• AVAILABLE DATA:
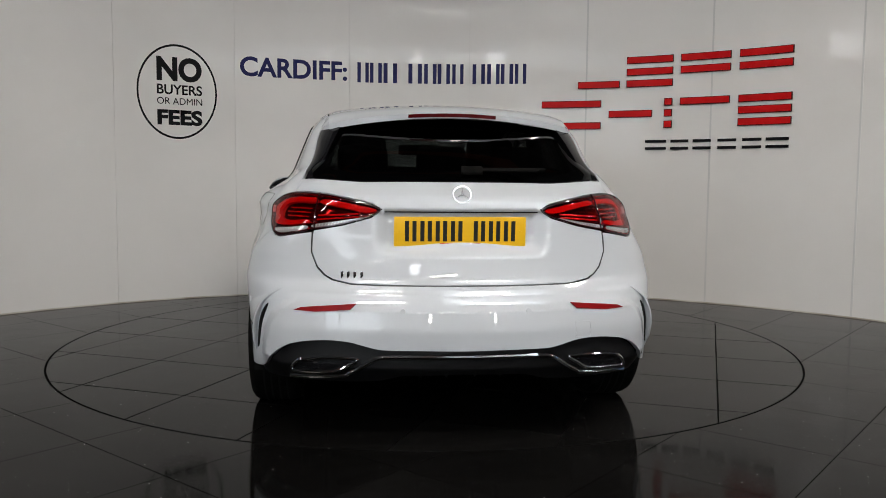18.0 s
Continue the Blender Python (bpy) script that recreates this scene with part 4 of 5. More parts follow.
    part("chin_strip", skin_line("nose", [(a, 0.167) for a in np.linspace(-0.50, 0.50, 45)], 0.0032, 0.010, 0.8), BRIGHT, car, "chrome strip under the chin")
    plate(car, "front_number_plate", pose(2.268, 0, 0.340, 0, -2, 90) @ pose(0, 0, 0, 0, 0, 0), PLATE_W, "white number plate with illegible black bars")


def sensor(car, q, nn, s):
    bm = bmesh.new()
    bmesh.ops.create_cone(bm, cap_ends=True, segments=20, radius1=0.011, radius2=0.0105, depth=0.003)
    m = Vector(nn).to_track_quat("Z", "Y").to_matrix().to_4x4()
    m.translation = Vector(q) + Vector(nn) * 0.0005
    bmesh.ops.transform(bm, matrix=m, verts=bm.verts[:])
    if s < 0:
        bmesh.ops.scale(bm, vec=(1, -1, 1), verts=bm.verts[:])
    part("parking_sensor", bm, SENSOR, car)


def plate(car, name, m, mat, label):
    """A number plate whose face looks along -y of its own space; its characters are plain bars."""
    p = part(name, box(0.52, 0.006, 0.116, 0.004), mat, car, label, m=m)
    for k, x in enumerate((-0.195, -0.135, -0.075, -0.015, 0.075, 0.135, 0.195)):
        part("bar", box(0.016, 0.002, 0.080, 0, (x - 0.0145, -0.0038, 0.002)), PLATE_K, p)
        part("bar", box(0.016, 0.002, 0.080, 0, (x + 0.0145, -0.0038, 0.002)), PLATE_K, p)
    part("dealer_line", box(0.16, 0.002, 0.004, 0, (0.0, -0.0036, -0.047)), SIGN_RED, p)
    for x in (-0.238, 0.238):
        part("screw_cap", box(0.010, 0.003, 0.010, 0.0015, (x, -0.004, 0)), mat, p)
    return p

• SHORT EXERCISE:
Search the lines for the word "part" and report how many contain it, by number only.

• PROBLEM SOLUTION:
8